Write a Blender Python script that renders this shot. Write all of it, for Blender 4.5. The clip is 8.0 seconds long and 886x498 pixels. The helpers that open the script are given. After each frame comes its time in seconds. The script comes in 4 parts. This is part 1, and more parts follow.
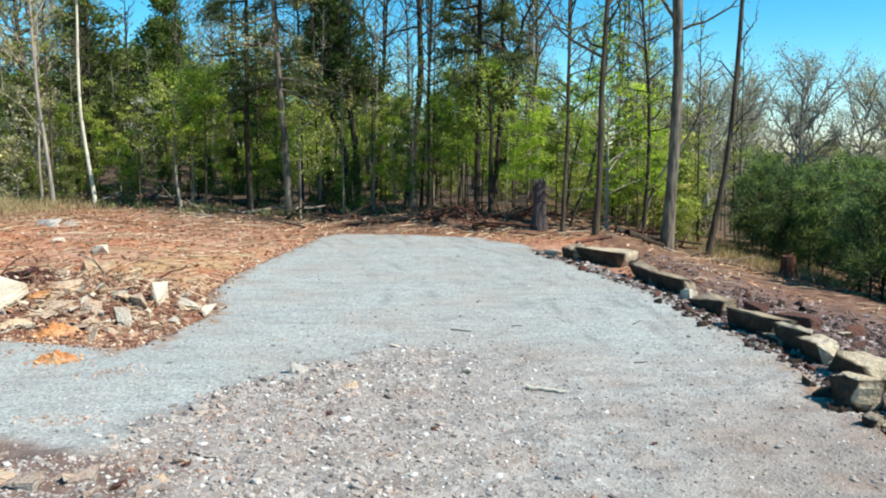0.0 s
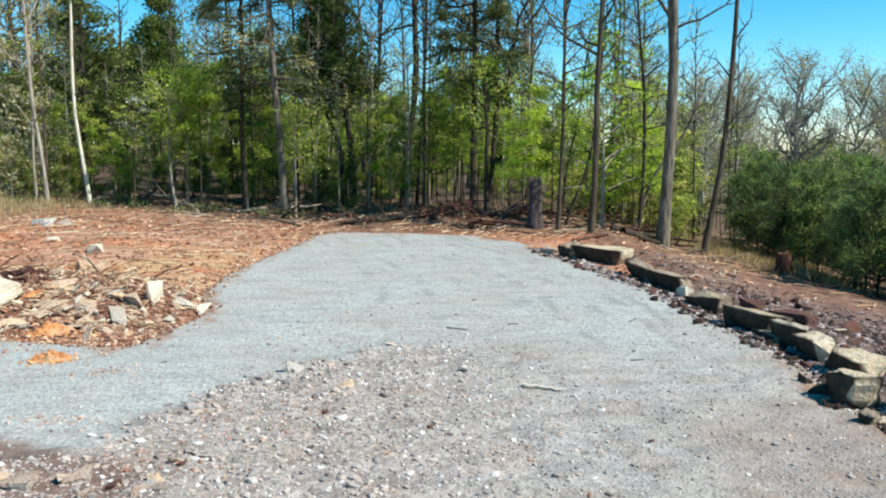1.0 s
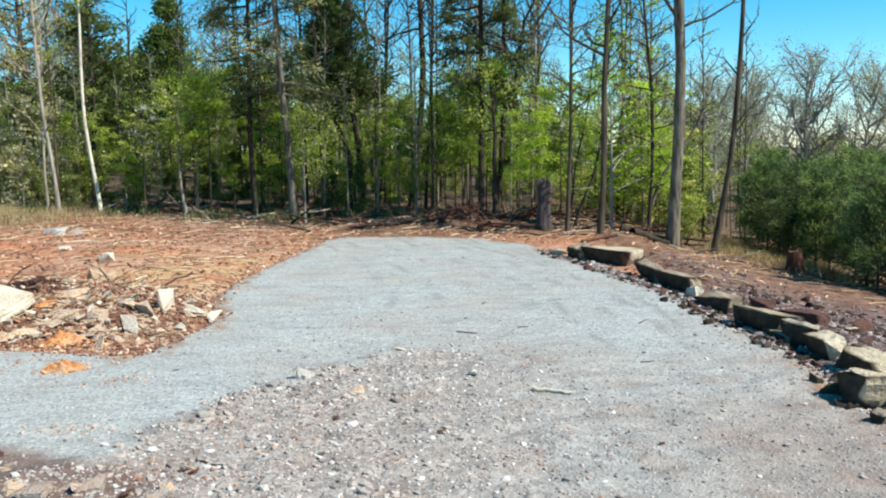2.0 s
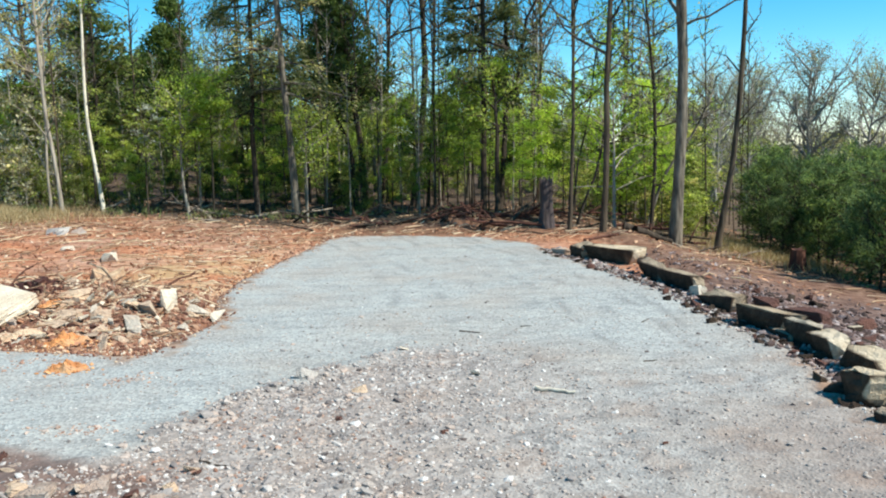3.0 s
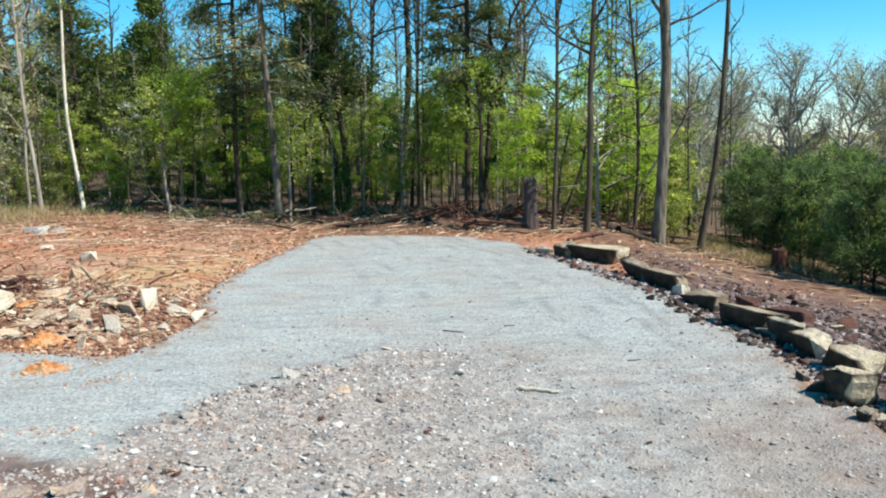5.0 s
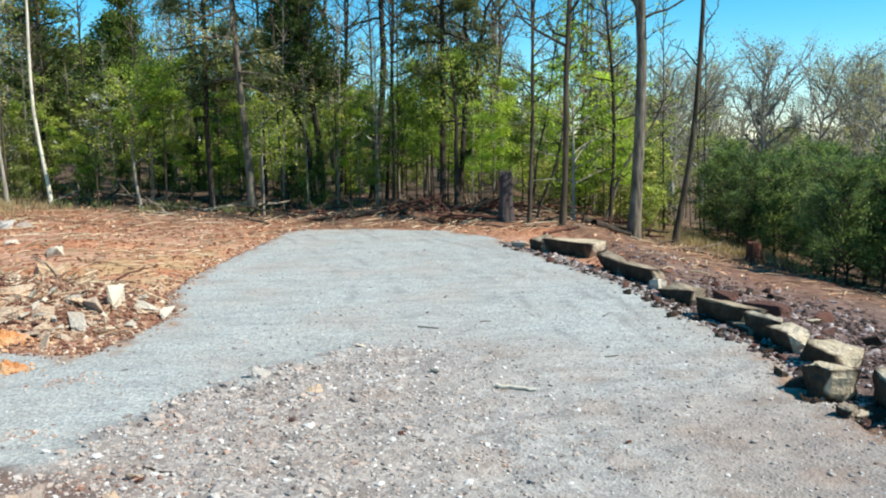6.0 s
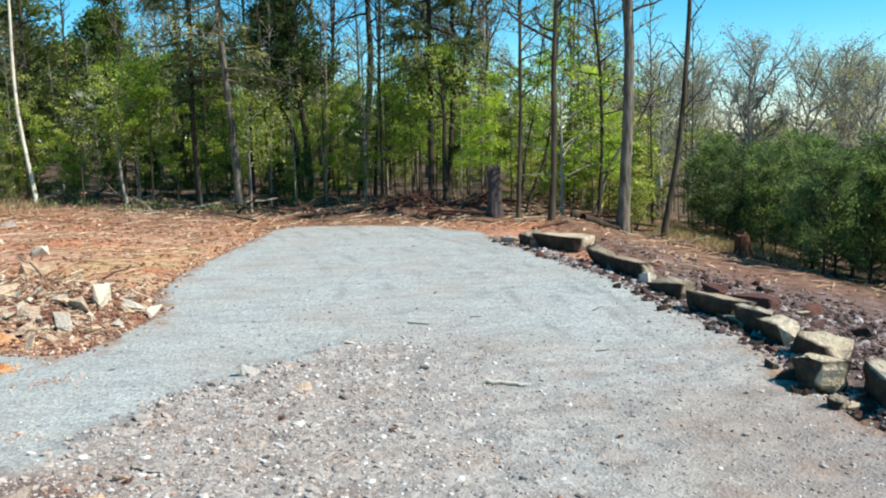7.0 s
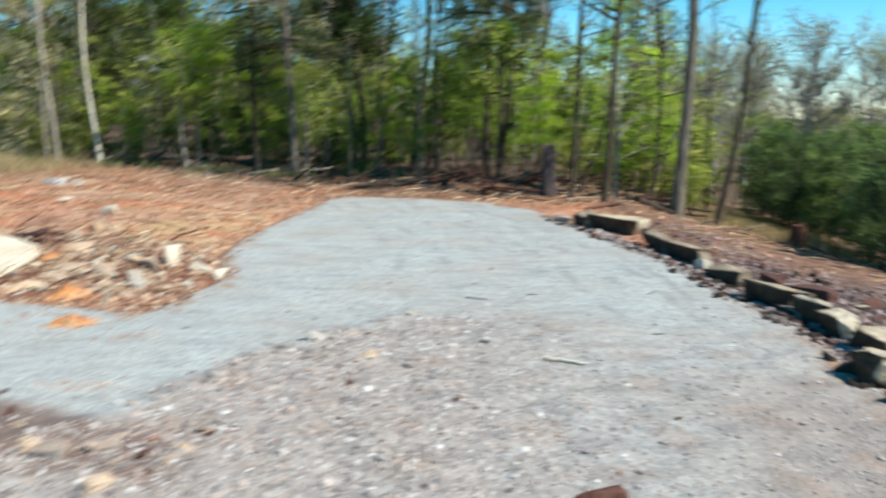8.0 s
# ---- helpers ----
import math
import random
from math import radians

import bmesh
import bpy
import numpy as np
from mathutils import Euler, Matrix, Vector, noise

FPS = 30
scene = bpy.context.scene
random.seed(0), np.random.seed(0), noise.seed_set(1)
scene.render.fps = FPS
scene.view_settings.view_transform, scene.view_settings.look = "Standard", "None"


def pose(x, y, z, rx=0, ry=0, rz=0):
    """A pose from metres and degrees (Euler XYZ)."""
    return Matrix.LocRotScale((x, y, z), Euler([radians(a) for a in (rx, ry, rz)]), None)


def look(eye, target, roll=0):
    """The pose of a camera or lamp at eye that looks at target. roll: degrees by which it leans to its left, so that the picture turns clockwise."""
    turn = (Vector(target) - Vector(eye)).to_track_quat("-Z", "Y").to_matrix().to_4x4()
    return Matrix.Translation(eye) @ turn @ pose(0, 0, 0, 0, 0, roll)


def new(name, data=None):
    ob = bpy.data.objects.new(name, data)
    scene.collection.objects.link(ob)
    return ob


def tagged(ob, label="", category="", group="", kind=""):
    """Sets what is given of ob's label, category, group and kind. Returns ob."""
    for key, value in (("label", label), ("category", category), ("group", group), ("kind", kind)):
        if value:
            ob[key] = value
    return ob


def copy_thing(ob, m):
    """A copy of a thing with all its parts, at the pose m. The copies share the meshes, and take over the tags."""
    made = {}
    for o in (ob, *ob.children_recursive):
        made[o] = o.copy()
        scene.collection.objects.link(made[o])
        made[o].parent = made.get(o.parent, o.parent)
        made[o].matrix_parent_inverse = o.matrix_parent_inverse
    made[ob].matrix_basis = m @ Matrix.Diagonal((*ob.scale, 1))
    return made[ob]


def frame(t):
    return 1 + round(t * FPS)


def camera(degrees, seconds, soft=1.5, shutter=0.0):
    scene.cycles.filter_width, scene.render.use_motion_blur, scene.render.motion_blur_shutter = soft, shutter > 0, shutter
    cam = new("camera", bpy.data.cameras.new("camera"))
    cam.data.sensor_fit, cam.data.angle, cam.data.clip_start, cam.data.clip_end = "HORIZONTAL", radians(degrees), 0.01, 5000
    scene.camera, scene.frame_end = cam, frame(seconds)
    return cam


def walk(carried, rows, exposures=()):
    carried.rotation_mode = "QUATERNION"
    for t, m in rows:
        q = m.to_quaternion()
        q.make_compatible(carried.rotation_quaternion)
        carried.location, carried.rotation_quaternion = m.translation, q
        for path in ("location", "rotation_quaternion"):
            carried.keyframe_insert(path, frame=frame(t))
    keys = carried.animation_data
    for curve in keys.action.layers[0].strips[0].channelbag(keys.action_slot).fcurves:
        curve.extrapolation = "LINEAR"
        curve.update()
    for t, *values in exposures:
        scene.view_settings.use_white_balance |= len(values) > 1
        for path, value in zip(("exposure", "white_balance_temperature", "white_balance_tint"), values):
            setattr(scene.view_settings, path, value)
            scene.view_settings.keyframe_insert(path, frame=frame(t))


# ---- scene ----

_Problem description:_
Transcribe the material exactly, leaving every picture out.

_The solution:_
Write a Blender Python script that renders this shot. Write all of it, for Blender 4.5. The clip is 8.0 seconds long and 886x498 pixels. The helpers that open the script are given. After each frame comes its time in seconds. The script comes in 4 parts. This is part 1, and more parts follow.
0.0 s
1.0 s
2.0 s
3.0 s
5.0 s
6.0 s
7.0 s
8.0 s
# ---- helpers ----
import math
import random
from math import radians

import bmesh
import bpy
import numpy as np
from mathutils import Euler, Matrix, Vector, noise

FPS = 30
scene = bpy.context.scene
random.seed(0), np.random.seed(0), noise.seed_set(1)
scene.render.fps = FPS
scene.view_settings.view_transform, scene.view_settings.look = "Standard", "None"


def pose(x, y, z, rx=0, ry=0, rz=0):
    """A pose from metres and degrees (Euler XYZ)."""
    return Matrix.LocRotScale((x, y, z), Euler([radians(a) for a in (rx, ry, rz)]), None)


def look(eye, target, roll=0):
    """The pose of a camera or lamp at eye that looks at target. roll: degrees by which it leans to its left, so that the picture turns clockwise."""
    turn = (Vector(target) - Vector(eye)).to_track_quat("-Z", "Y").to_matrix().to_4x4()
    return Matrix.Translation(eye) @ turn @ pose(0, 0, 0, 0, 0, roll)


def new(name, data=None):
    ob = bpy.data.objects.new(name, data)
    scene.collection.objects.link(ob)
    return ob


def tagged(ob, label="", category="", group="", kind=""):
    """Sets what is given of ob's label, category, group and kind. Returns ob."""
    for key, value in (("label", label), ("category", category), ("group", group), ("kind", kind)):
        if value:
            ob[key] = value
    return ob


def copy_thing(ob, m):
    """A copy of a thing with all its parts, at the pose m. The copies share the meshes, and take over the tags."""
    made = {}
    for o in (ob, *ob.children_recursive):
        made[o] = o.copy()
        scene.collection.objects.link(made[o])
        made[o].parent = made.get(o.parent, o.parent)
        made[o].matrix_parent_inverse = o.matrix_parent_inverse
    made[ob].matrix_basis = m @ Matrix.Diagonal((*ob.scale, 1))
    return made[ob]


def frame(t):
    return 1 + round(t * FPS)


def camera(degrees, seconds, soft=1.5, shutter=0.0):
    scene.cycles.filter_width, scene.render.use_motion_blur, scene.render.motion_blur_shutter = soft, shutter > 0, shutter
    cam = new("camera", bpy.data.cameras.new("camera"))
    cam.data.sensor_fit, cam.data.angle, cam.data.clip_start, cam.data.clip_end = "HORIZONTAL", radians(degrees), 0.01, 5000
    scene.camera, scene.frame_end = cam, frame(seconds)
    return cam


def walk(carried, rows, exposures=()):
    carried.rotation_mode = "QUATERNION"
    for t, m in rows:
        q = m.to_quaternion()
        q.make_compatible(carried.rotation_quaternion)
        carried.location, carried.rotation_quaternion = m.translation, q
        for path in ("location", "rotation_quaternion"):
            carried.keyframe_insert(path, frame=frame(t))
    keys = carried.animation_data
    for curve in keys.action.layers[0].strips[0].channelbag(keys.action_slot).fcurves:
        curve.extrapolation = "LINEAR"
        curve.update()
    for t, *values in exposures:
        scene.view_settings.use_white_balance |= len(values) > 1
        for path, value in zip(("exposure", "white_balance_temperature", "white_balance_tint"), values):
            setattr(scene.view_settings, path, value)
            scene.view_settings.keyframe_insert(path, frame=frame(t))


# ---- scene ----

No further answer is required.